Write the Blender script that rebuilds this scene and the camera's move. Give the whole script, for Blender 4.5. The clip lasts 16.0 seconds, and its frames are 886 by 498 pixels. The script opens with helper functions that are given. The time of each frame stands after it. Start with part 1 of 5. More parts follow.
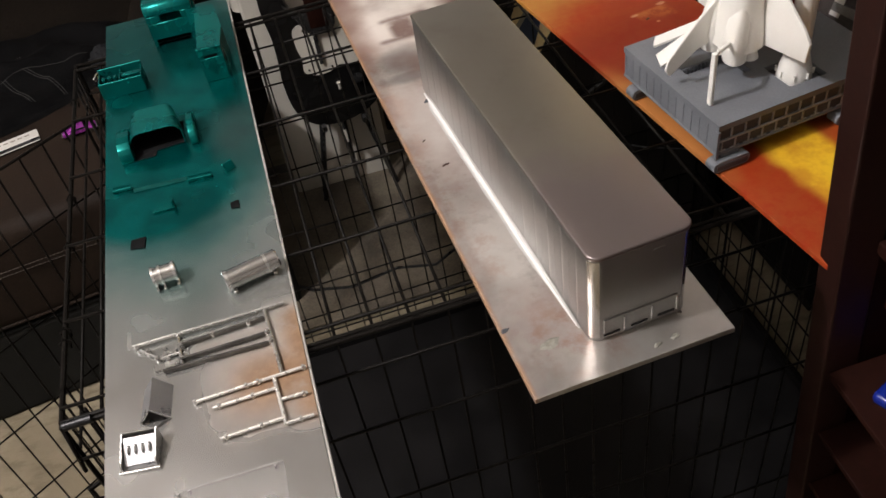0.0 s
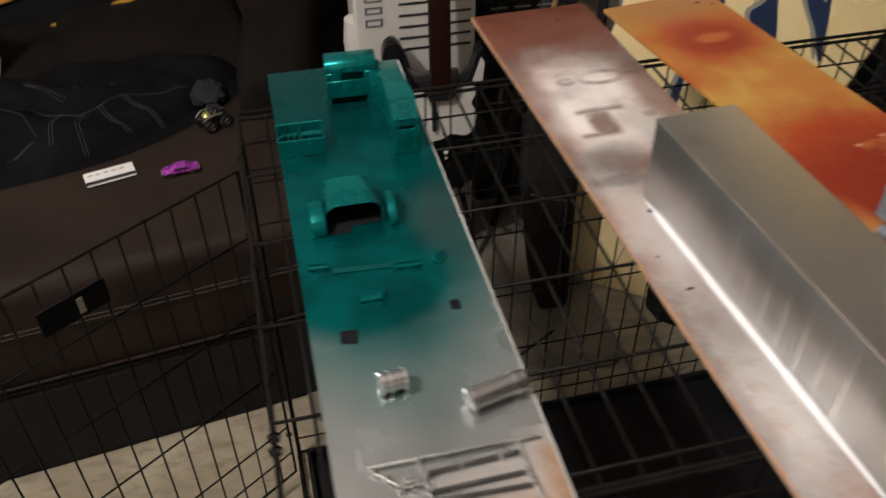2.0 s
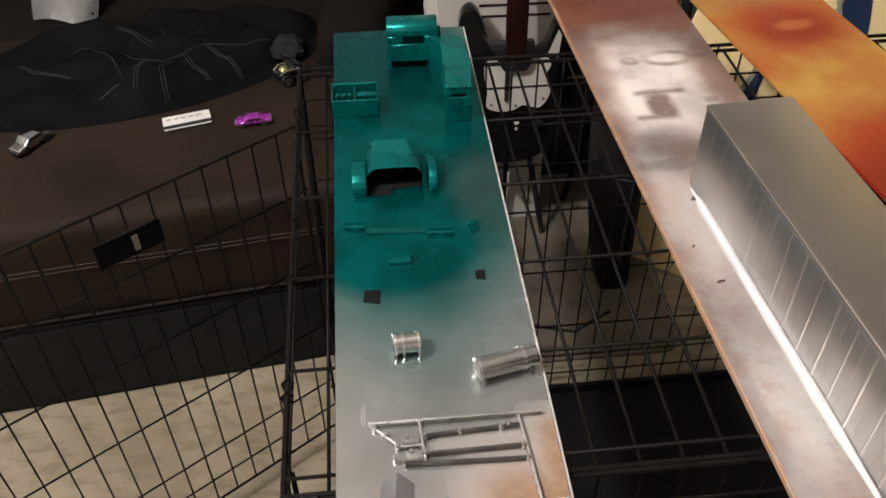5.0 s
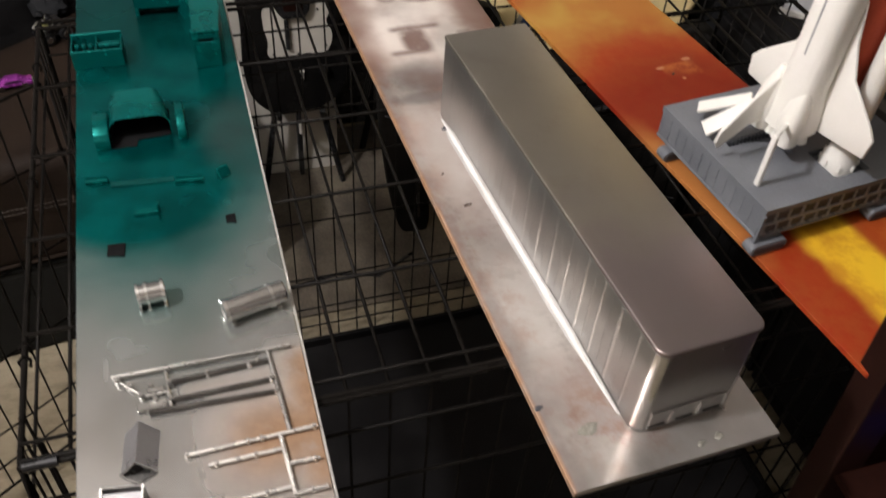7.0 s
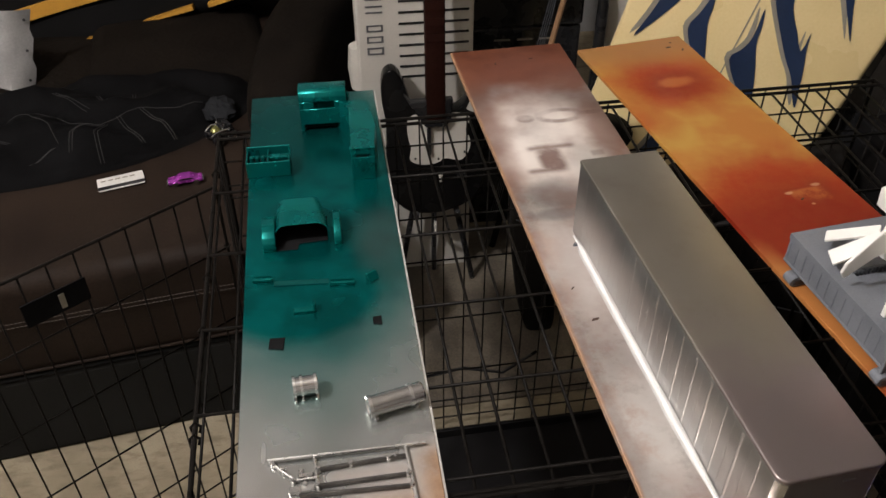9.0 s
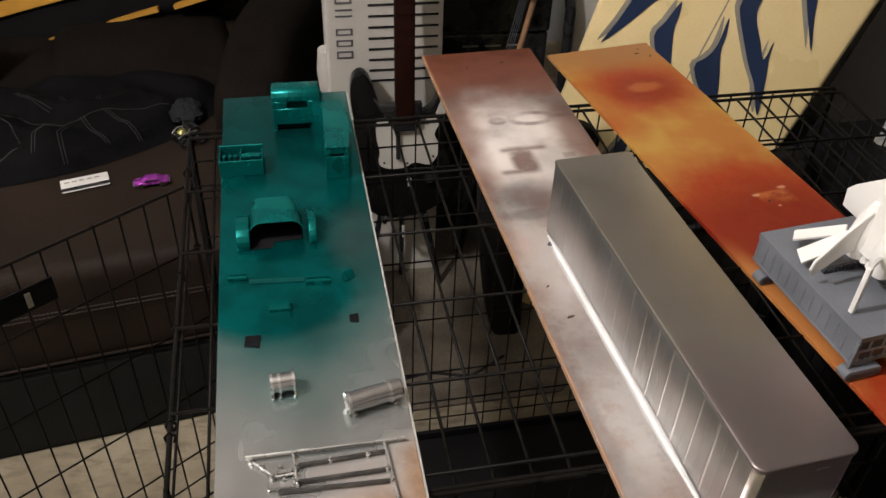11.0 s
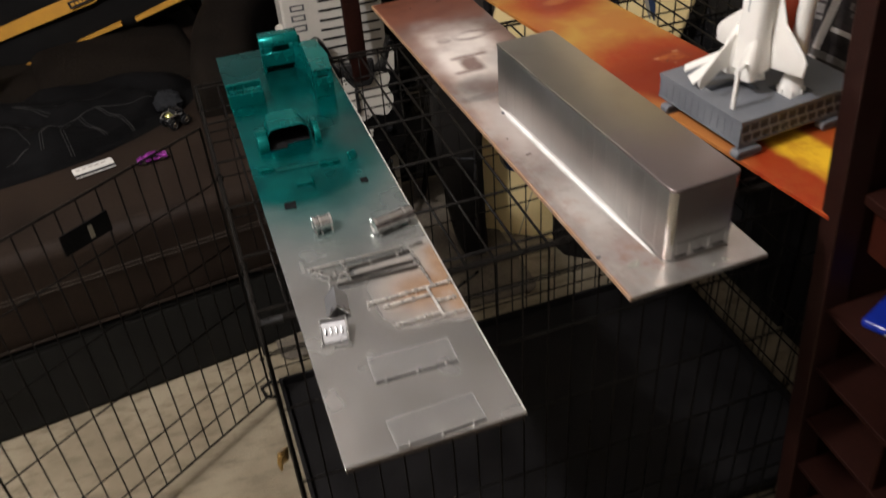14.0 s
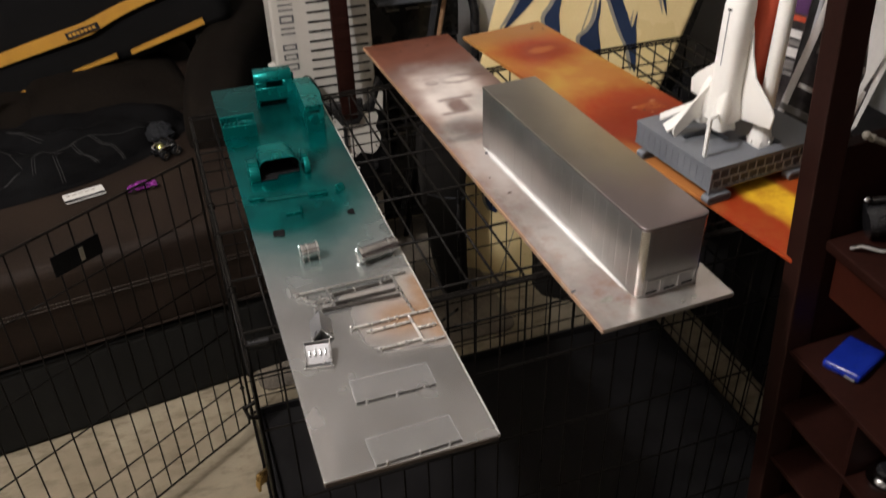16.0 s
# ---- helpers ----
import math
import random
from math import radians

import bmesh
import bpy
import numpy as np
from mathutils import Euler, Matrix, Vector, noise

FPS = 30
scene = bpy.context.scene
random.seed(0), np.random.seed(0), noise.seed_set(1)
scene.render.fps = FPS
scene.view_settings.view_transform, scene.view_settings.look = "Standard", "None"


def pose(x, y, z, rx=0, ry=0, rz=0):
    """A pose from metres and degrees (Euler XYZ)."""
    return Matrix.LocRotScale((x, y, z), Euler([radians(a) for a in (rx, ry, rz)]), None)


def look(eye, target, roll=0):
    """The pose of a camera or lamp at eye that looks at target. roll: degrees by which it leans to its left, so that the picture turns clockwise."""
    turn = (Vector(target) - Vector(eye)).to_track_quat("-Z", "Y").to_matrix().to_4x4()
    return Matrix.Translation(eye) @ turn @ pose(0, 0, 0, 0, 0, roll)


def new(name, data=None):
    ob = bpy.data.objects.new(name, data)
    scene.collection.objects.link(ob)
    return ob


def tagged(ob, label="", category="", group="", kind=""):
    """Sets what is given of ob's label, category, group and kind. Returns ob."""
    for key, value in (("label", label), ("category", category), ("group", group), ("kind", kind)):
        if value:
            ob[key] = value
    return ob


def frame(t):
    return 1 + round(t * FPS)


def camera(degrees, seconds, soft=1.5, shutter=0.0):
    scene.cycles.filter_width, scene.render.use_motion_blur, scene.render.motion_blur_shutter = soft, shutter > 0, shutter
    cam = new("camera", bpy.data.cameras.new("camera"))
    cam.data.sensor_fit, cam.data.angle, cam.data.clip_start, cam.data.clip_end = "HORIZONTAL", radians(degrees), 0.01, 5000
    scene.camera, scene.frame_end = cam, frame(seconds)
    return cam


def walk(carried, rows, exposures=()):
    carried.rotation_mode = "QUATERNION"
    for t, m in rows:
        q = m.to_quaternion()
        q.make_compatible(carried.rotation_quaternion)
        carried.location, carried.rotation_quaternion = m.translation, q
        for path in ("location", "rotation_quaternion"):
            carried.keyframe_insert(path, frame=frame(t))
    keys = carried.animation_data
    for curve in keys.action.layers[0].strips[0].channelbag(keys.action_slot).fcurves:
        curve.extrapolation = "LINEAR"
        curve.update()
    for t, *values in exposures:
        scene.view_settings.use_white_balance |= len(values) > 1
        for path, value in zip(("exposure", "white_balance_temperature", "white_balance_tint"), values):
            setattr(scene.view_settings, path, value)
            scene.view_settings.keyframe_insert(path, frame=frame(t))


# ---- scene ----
cam = camera(54.5, 16.0, shutter=0.9)

PATH = [
    (0, (0.293, -1.121, 1.278), (0.459, 0.309, -0.109), -10.3),
    (0.5, (0.284, -1.118, 1.28), (0.432, 0.328, -0.094), -10.0),
    (1, (0.248, -1.097, 1.286), (0.397, 0.391, -0.042), -7.5),
    (1.5, (0.168, -1.043, 1.29), (0.39, 0.464, -0.006), -3.7),
    (1.7, (0.122, -1.01, 1.287), (0.359, 0.506, 0.004), -2.5),
    (2, (0.055, -0.96, 1.276), (0.335, 0.532, -0.026), -0.4),
    (2.5, (0.005, -0.916, 1.265), (0.329, 0.543, -0.063), 1.4),
    (2.7, (0.022, -0.921, 1.268), (0.307, 0.556, -0.051), -0.1),
    (3, (0.066, -0.933, 1.275), (0.213, 0.557, -0.051), -2.4),
    (3.2, (0.078, -0.936, 1.276), (0.19, 0.556, -0.054), -0.5),
    (5.3, (0.114, -0.975, 1.283), (0.181, 0.48, -0.091), -0.6),
    (5.5, (0.118, -0.975, 1.282), (0.26, 0.447, -0.117), 0.3),
    (5.7, (0.123, -0.975, 1.28), (0.343, 0.416, -0.14), 1.5),
    (6, (0.134, -0.977, 1.277), (0.393, 0.419, -0.132), 1.7),
    (6.2, (0.145, -0.981, 1.279), (0.446, 0.399, -0.138), 2.3),
    (6.5, (0.165, -0.989, 1.282), (0.528, 0.4, -0.11), 3.0),
    (7, (0.191, -1.004, 1.275), (0.609, 0.342, -0.145), 4.5),
    (7.5, (0.2, -1.014, 1.263), (0.582, 0.326, -0.171), 4.2),
    (7.7, (0.193, -1.019, 1.264), (0.494, 0.365, -0.147), 3.2),
    (8, (0.172, -1.025, 1.269), (0.363, 0.379, -0.143), 2.3),
    (8.2, (0.165, -1.026, 1.274), (0.316, 0.403, -0.117), 1.4),
    (8.5, (0.163, -1.027, 1.292), (0.319, 0.408, -0.091), 1.5),
    (8.7, (0.166, -1.029, 1.313), (0.311, 0.449, -0.026), 0.6),
    (9, (0.171, -1.034, 1.335), (0.334, 0.497, 0.059), -0.1),
    (9.5, (0.171, -1.037, 1.337), (0.344, 0.49, 0.058), 0.1),
    (9.7, (0.171, -1.038, 1.337), (0.351, 0.491, 0.061), 0.3),
    (11.8, (0.092, -1.052, 1.321), (0.407, 0.503, 0.105), 1.6),
    (12, (0.058, -1.058, 1.321), (0.394, 0.503, 0.117), 0.5),
    (12.2, (0.032, -1.063, 1.319), (0.42, 0.448, 0.068), -0.3),
    (12.5, (0.015, -1.072, 1.315), (0.57, 0.392, 0.07), 1.0),
    (12.7, (0.01, -1.083, 1.315), (0.645, 0.356, 0.08), 1.9),
    (13, (0.008, -1.113, 1.318), (0.642, 0.36, 0.123), 1.2),
    (13.2, (0.008, -1.145, 1.322), (0.589, 0.351, 0.129), 0.5),
    (13.5, (0.015, -1.215, 1.328), (0.517, 0.327, 0.157), -0.8),
    (13.7, (0.026, -1.276, 1.328), (0.472, 0.27, 0.14), -2.6),
    (14, (0.037, -1.351, 1.329), (0.414, 0.188, 0.109), -4.6),
    (14.2, (0.033, -1.371, 1.332), (0.417, 0.164, 0.108), -4.3),
    (14.5, (0.02, -1.376, 1.337), (0.453, 0.176, 0.151), -3.1),
    (15, (0.01, -1.371, 1.338), (0.444, 0.183, 0.156), -2.6),
    (15.5, (0.017, -1.379, 1.337), (0.454, 0.171, 0.151), -2.4),
    (16, (0.024, -1.392, 1.342), (0.464, 0.191, 0.202), -1.7),
]
walk(cam, [(t, look(eye, target, roll)) for t, eye, target, roll in PATH],
     exposures=[(0, 0.02), (1.5, 0.0), (2.5, 0.12), (5.5, 0.28), (6.0, 0.2), (6.5, 0.06), (7.5, 0.03), (8.0, 0.0), (16.0, 0.0)])

# ---- world and lamps ----
world = bpy.data.worlds.new("room_air")
scene.world = world
world.use_nodes = True
world.node_tree.nodes["Background"].inputs[0].default_value = (0.9, 0.75, 0.6, 1)
world.node_tree.nodes["Background"].inputs[1].default_value = 0.03


def lamp(name, kind, m, energy, colour, size):
    data = bpy.data.lights.new(name, kind)
    data.energy, data.color = energy, colour
    if kind == "AREA":
        data.size = size
    else:
        data.shadow_soft_size = size
    ob = new(name, data)
    ob.matrix_world = m
    return ob


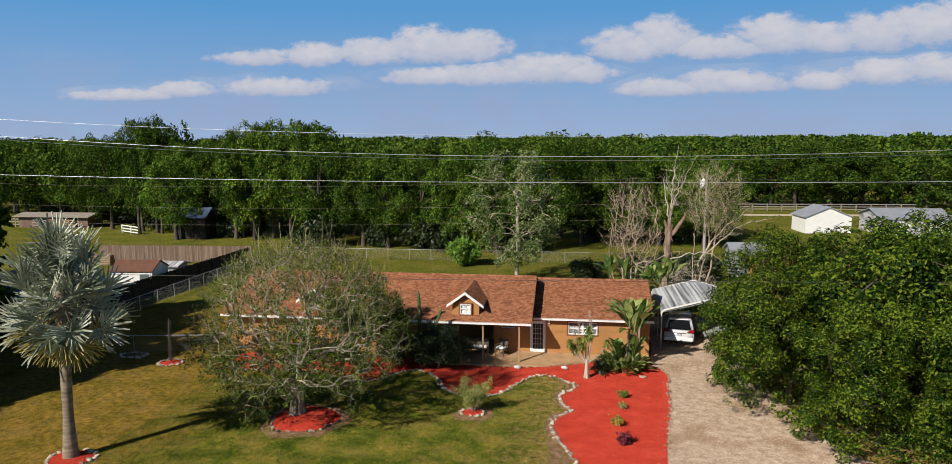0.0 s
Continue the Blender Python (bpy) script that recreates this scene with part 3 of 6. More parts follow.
def chips(name, outline, count, size, mat, label, category, z, r, thick=0.35, box=None):
    """Loose chips strewn over an outline: thin tilted flakes, too many to count."""
    lo, hi = outline.min(0), outline.max(0)
    if box:
        lo, hi = np.maximum(lo, box[0]), np.minimum(hi, box[1])
    pts = lo + (hi - lo) * r.random((count * 3, 2))
    pts = pts[inside(outline, pts)][:count]
    n = len(pts)
    L = size * (0.5 + r.random(n))
    W = L * (0.25 + 0.45 * r.random(n))
    a, tx, ty = r.random(n) * 2 * np.pi, 0.24 * r.normal(size=n), 0.24 * r.normal(size=n)
    ux = np.stack([np.cos(a), np.sin(a), tx], -1) * (L / 2)[:, None]
    uy = np.stack([-np.sin(a), np.cos(a), ty], -1) * (W / 2)[:, None]
    c = np.concatenate([pts, z(pts)[:, None] if callable(z) else np.full((n, 1), z)], 1) + np.stack([0 * a, 0 * a, np.abs(tx) * L / 2 + np.abs(ty) * W / 2 + 0.004], -1)
    V = np.stack([c - ux - uy * 0.7, c + ux * 0.8 - uy, c + ux + uy * 0.7, c - ux * 0.8 + uy], 1).reshape(-1, 3)
    F = np.arange(n * 4).reshape(-1, 4)
    return tagged(new(name, mesh_np(name, V, F, mat)), label, category, kind="stuff")


r5 = np.random.default_rng(51)
chips("mulch_chips", BED, 95000, 0.036, M["mulch_chip"], "loose red mulch chips covering the bed", "mulch", 0.028, r5, 0.3)
chips("edge_crumbs", SOIL, 6000, 0.04, M["soil_crumb"], "crumbs of bare soil along the bed's edge", "soil", 0.02, r5)
chips("gravel_pieces", DRIVE, 80000, 0.046, M["gravel_chip"], "loose pale shell and gravel pieces on the drive", "gravel", 0.010, r5, 0.4)


def grass(count, x0, x1, y0, y1, r):
    """Short blades in small tufts over the front lawn, kept off the beds and the drive."""
    pts = np.stack([x0 + (x1 - x0) * r.random(count), y0 + (y1 - y0) * r.random(count)], -1)
    ring = ((pts[:, 0] + 11.25) / 2.0) ** 2 + ((pts[:, 1] - 27.75) / 2.0) ** 2 < 1
    ring |= ((pts[:, 0] + 3.15) / 0.95) ** 2 + ((pts[:, 1] - 29.6) / 0.85) ** 2 < 1
    pts = pts[~(inside(BED, pts) | inside(DRIVE, pts) | inside(SOIL, pts) | ring)]
    patch = np.array([noise.noise(Vector((p[0] * 0.7, p[1] * 0.7, 3.0))) for p in pts])
    bare = np.clip((pts[:, 0] + 2.0 + 3.0 * patch) / 2.4, 0, 0.85)
    tuft = np.array([noise.noise(Vector((p[0] * 3.1, p[1] * 3.1, 8.0))) + 0.6 * noise.noise(Vector((p[0] * 8.0, p[1] * 8.0, 1.0))) for p in pts])
    pts = pts[(patch * 0.7 + 0.62) * (1 - bare) + 1.1 * tuft > r.random(len(pts)) * 1.0]
    n = len(pts)
    k = 3
    base = np.repeat(np.concatenate([pts, np.zeros((n, 1))], 1), k, 0) + np.concatenate([0.035 * r.normal(size=(n * k, 2)), np.zeros((n * k, 1))], 1)
    a = r.random(n * k) * 2 * np.pi
    h = 0.022 + 0.045 * r.random(n * k)
    s = np.stack([np.cos(a), np.sin(a), 0 * a], -1) * 0.010
    tip = base + np.stack([0.5 * h * np.cos(a + 1.3), 0.5 * h * np.sin(a + 1.3), h], -1)
    V = np.stack([base - s, base + s, tip], 1).reshape(-1, 3)
    F = np.arange(n * k * 3).reshape(-1, 3)
    return tagged(new("lawn_grass", mesh_np("lawn_grass", V, F, M["grass_blade"])), "short green and straw grass of the front lawn", "grass", kind="stuff")


grass(150000, -19.0, 3.0, 21.5, 36.0, np.random.default_rng(53))

# ---- house ----
W0, PITCH = 0.2, 0.385                                     # wall thickness; rise of the roofs
RM = dict(x0=-20.9, x1=-0.78, ye=37.72, ze=2.56, yr=42.94, zr=4.45)      # main roof: eave and ridge
RL = dict(x0=-0.78, x1=6.68, ye=39.62, ze=2.46, yr=44.28, zr=4.07)       # lower roof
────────
PROBLEM TO SOLVE>
Take the lines above from the top of the records through the one with "scene = bpy.context.scene" and repeat them exactly, without any pictures.

SOLUTION FOR THIS TASK>
Write the Blender script that rebuilds this scene and the camera's move. Give the whole script, for Blender 4.5. The clip lasts 16.0 seconds, and its frames are 886 by 498 pixels. The script opens with helper functions that are given. The time of each frame stands after it. Start with part 1 of 5. More parts follow.
0.0 s
2.0 s
5.0 s
7.0 s
9.0 s
11.0 s
14.0 s
16.0 s
# ---- helpers ----
import math
import random
from math import radians

import bmesh
import bpy
import numpy as np
from mathutils import Euler, Matrix, Vector, noise

FPS = 30
scene = bpy.context.scene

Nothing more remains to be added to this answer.